On features and quality, I'd give it 5 stars. The scan and print quality are excellent, and the included applications for scanning/printing are adequate. It can connect via USB, wired network, or wireless network (and I've tried all three).

There is no automatic document feeder (ADF), even as an optional accessory, so keep that in mind if you have lots of multi-page documents to scan. Paper handling is great, especially the automatic duplexing.

It also supports Apple Airprint flawlessly, so printing from iPhone and iPad is wireless and quick. I did have to download and upgrade the printer firmware to get this working, but I assume shipping units will come with the updated firmware very soon.

Now, for my big complaint, and why it gets 3 stars instead of 5. If you let this printer set for a day, then initiate a print, it automatically executes a cleaning cycle EVERY TIME. Not only does this process delay printing by a couple minutes (which seems like forever), it wastes a HUGE amount of ink. Like most every inkjet, the ink cartridges are small and expensive -but this printer exacerbates that by wasting ink on unneeded cleaning cycles EVERY DAY. So even though I've used the printer VERY lightly over the last 3 weeks, and printed less than 50 pages (and only two photos) total, the ink cartridges are over half empty. That amounts to about $35 worth of ink for 50 pages! At 70 cents per page, this is one expensive printer.

My previous inkjet (Canon Pixma ip5000) only executed a cleaning cycle if it had been powered off, or if you manual requested it. I had to clean it perhaps once or twice per year -not 365 times per year, which is essentially what the MG6220 is doing. At first I thought it might be due to the "auto power off" setting, but I set this to "Never" so the printer would never power itself off (and it is on a UPS, so no power interruptions). Nevertheless, it still executes a cleaning cycle at least once per day and I can hear the sound of a cash register every time it does so. (*** See 11/28/11 update, below ***)

The second gripe is driver support. For WindowsXP, the driver does not properly support network scanning via TWAIN/WIA interfaces. The included Canon scanning software works, but any third party software (like the check scanning service my bank offers) will only work if you plug the MG6220 directly into the USB port. And on Vista, while you can get TWAIN/WIA to function over network, it requires manual installation steps (buried in the user's manual) that should be automated by Canon's driver installer. I wish Canon would hire some driver developers from Brother, because the drivers with my Brother MFC-8890DW Laser supported all of this, including network scanning on XP, completely automatically on XP, Vista, and Windows7.

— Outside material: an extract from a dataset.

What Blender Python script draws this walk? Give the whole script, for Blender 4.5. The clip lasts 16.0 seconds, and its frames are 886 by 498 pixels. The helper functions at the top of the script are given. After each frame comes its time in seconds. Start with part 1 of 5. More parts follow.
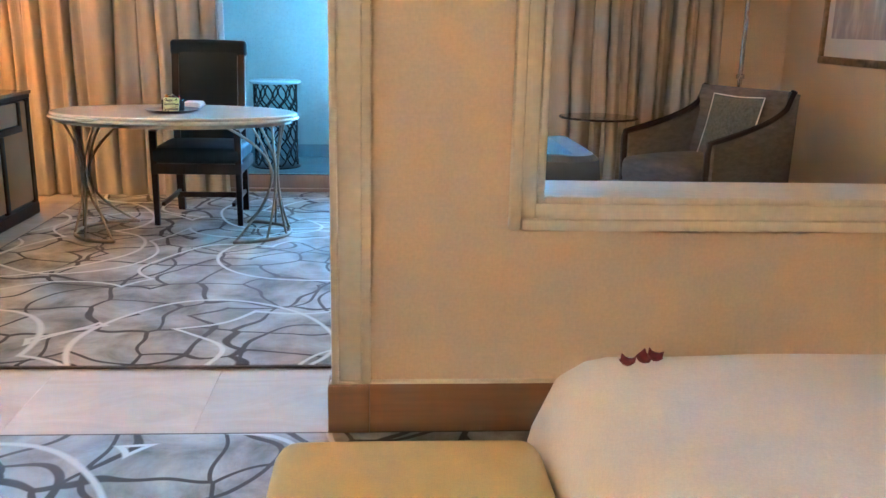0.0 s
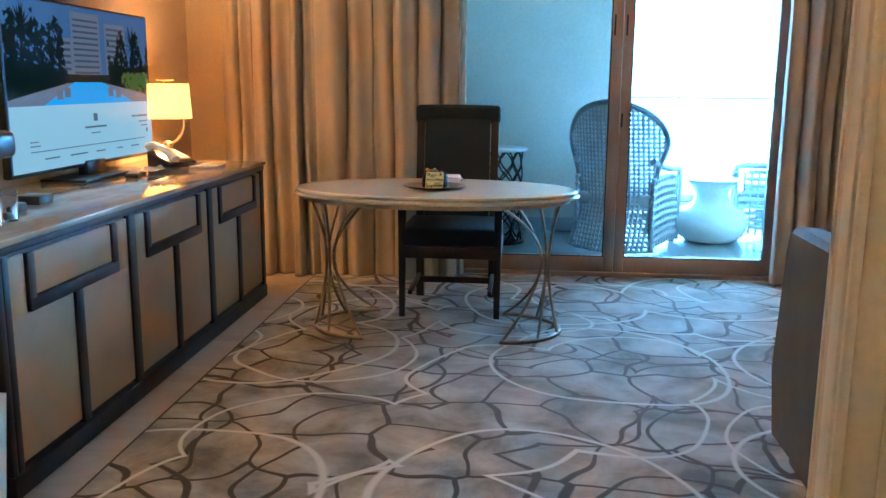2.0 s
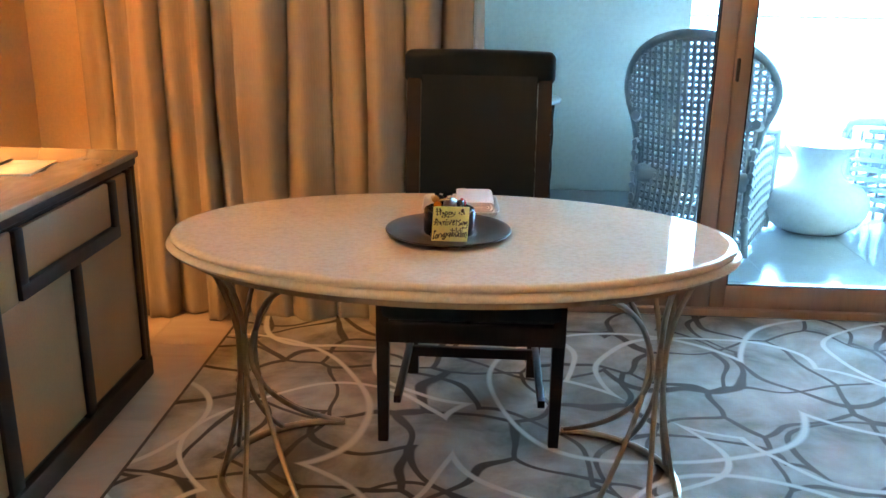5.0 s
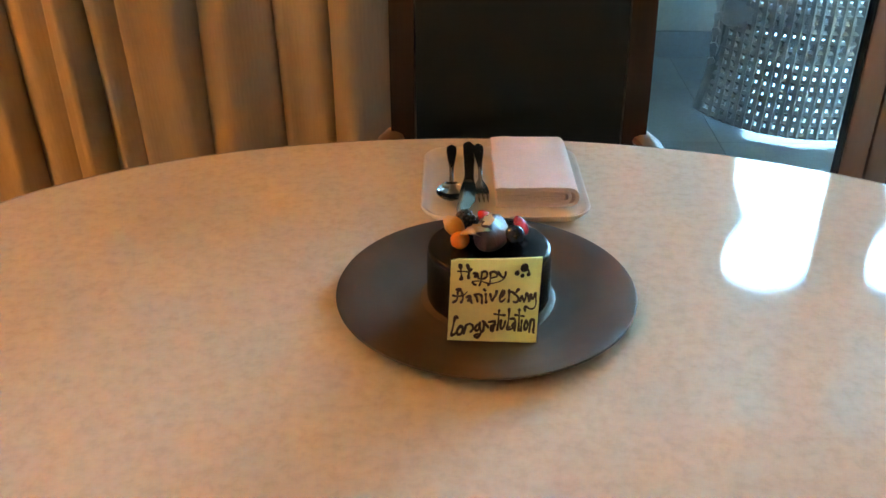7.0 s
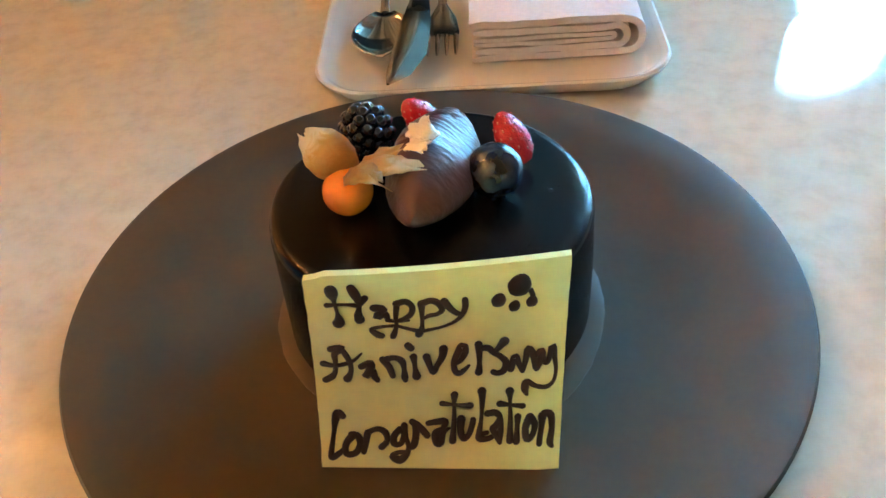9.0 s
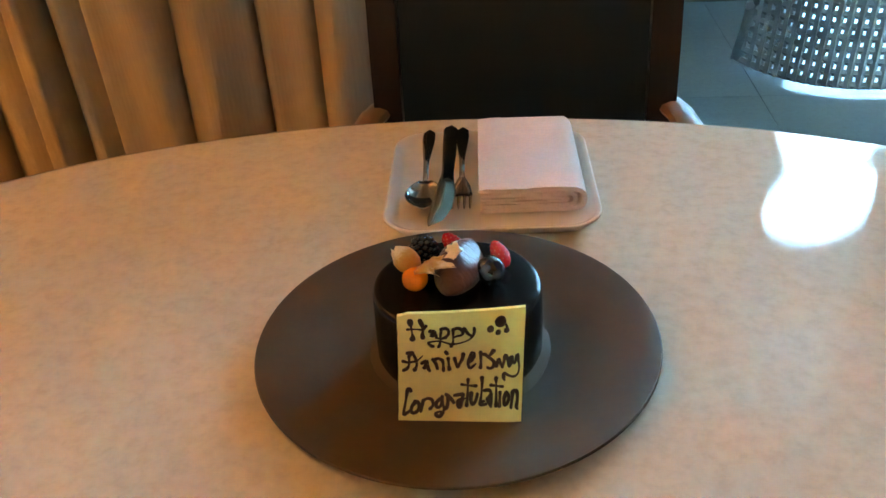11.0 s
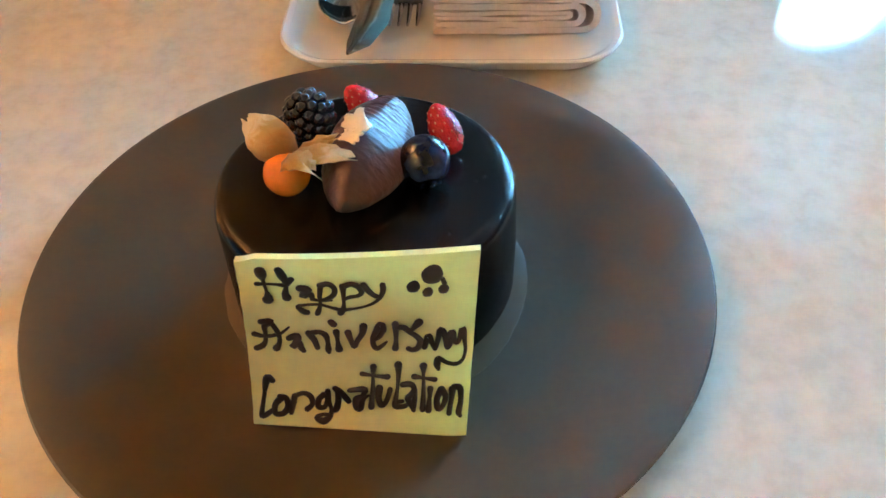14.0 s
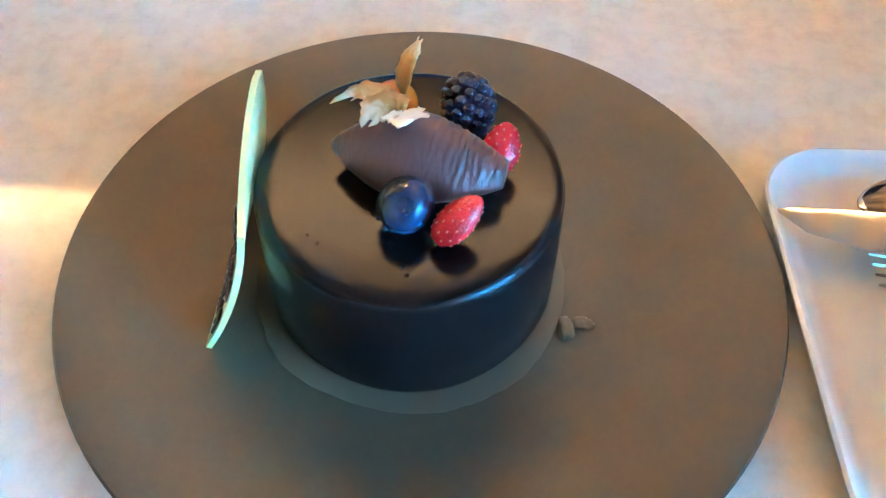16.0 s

I guess I can forgive the driver issues on XP, because XP is getting pretty long in the tooth and I can accept that Canon doesn't want to spend the extra software development time. As well, the manual steps on Vista are pretty minor (although many consumers will have a hard time with it). But the effective cost-per-page, due to the daily cleaning cycle (***), will make cost-of-ownership for this printer unaffordable for many.

*** 11/28/11 Update ***

I have printed less than 50 pages (most black and white text), and the printer is complaining that two of the ink cartridges -Cyan and Gray -are almost empty. However, I did find a solution to the daily (or more) ink-wasting cleaning cycles mentioned above.

The automatic cleaning cycle appears to be triggered by either of two things: If the printer itself has lost power (not just turned off, but unplugged / power outage), *OR* if the USB-attached computer has been rebooted or power cycled. After either of those events, the printer will execute a cleaning cycle the next time a print job is sent to it.

I disconnected the USB cable and setup that computer to print via wireless network a few days ago. I haven't seen the automatic cleaning occur since. Hopefully this will slow the ink usage somewhat.

*** 8/19/12 Update ***

Keeping the printer "powered" and on wireless reduces the cleaning cycles, but does not eliminate them. I have not pinned down the exact pattern, but it seems it throws in a cleaning cycle any time you haven't printed for a few days, and sometimes just seems to throw one in at random. It is possible these cycles are actually needed for print quality to get rid of partially dried ink on the head -so I can't fault Canon for doing the cleanings, but they sure do use up the ink! Quality is still excellent, but cost-per-page is pretty high.